Cuando un niño empieza a aprender a tocar el piano ha de atender con sumo cuidado a la tecla que pulsa, pero cuando ya ha aprendido, es instintiva la digitación. Lo que al principio había de hacer conscientemente no requiere más tarde el menor esfuerzo de voluntad. Sin embargo, casi todas las acciones que ahora son instintivas pueden someterse al imperio de la voluntad. Pueden regirse todos los músculos del cuerpo y las funciones de digestión y respiración que ahora en la mayoría de la humanidad son involuntarias, aunque esta voluntaria regulación fuera en el hombre ordinario un retroceso y no un adelanto. Este doble método prueba completamente que lo que llamamos instinto es la degeneración en hábito inconsciente de acciones que un tiempo fueron voluntarias. 
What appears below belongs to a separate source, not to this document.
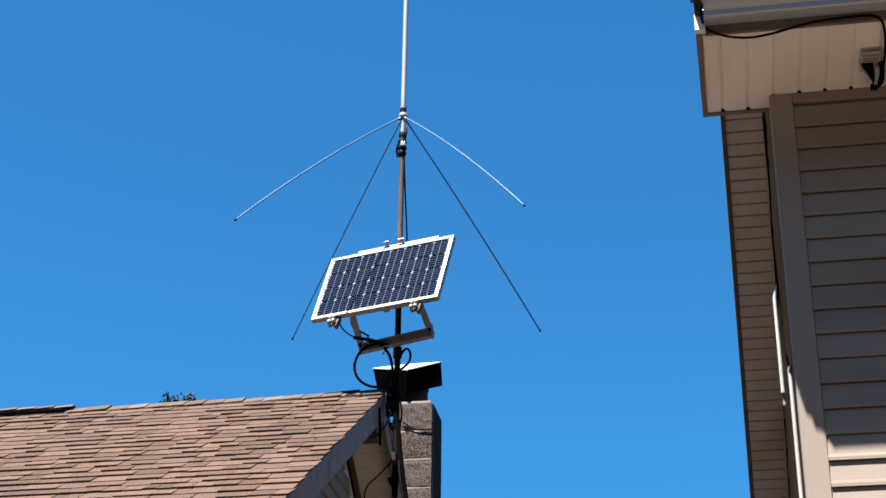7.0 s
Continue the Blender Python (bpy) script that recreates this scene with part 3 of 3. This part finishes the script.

De conformidad con la ley de que la evolución y la involución son correlativas, vemos que el instinto ha de ser la razón involucionada. Lo que llamamos instinto en el hombre y en los animales es, por lo tanto, el resultado de pasadas experiencias. Los investigadores científicos ya admiten que el hombre y los animales nacen con determinado caudal de experiencias, pero no las atribuyen al alma sino a la transmisión hereditaria. La ley de herencia es innegable, aunque no rige sin excepciones, y en modo alguno se opone a la reencarnación. Por el contrario, la confirma, porque cada ser humano viene a este mundo con el fruto de sus pasadas acciones, para dar en la vida terrena. un nuevo paso en el sendero de su evolución, y al efecto ha de asumir un cuerpo físico adecuado a las condiciones de su karma. Este cuerpo físico se lo proporcionan los padres, y en consecuencia ha de participar de las condiciones fisiológicas de los cuerpos de los padres o de los ascendientes o de los colaterales. Ha de tener los caracteres de familia. 

Si el ego re encarna en tal cuerpo es porque mayormente le conviene como instrumento físico de manifestación y expresión; pero en cuanto a las cualidades mentales y morales no rige la ley de herencia, pues vemos que de padres buenos nacen hijos malos y de padres malos hijos buenos. 
Las cualidades y atributos que el ego ha de manifestar en determinada vida terrena no se heredan, son propias del ego, quien obediente a la ley de causación asume los vehículos, envolturas o cuerpos mejor adecuados al cumplimiento de su karma en aquella etapa de su evolución. 

Además, si admitimos la verdad de la reencarnación, quedan resueltos muchos puntos nudosos que no pueden resolverse a la turbia luz de las vulgares escatologías. Según la reencarnación, indisolublemente ligada con la ley de causa y efecto, pues una no puede regir sin la otra, cada cual es hijo de sus obras y el artífice de su propia ventura o desventura, sin que haya de culpar a nadie de lo que le suceda. Cada cual cosecha de lo que siembra. Cuando el viento sopla, las naves veleras que despliegan sus velas reciben el favorable impulso del viento; pero las que no las despliegan no pueden recibirlo. ¿Tiene la culpa el viento? Tampoco es culpa de Dios que unos , sean dichosos y otros desgraciados en este mundo, pues cada cual por sus obras es el autor de su dicha o de su infortunio. El infinito futuro está ante nosotros y hemos de tener presente que nuestros pensamientos, palabras y obras determinarán según su índole la de nuestro porvenir.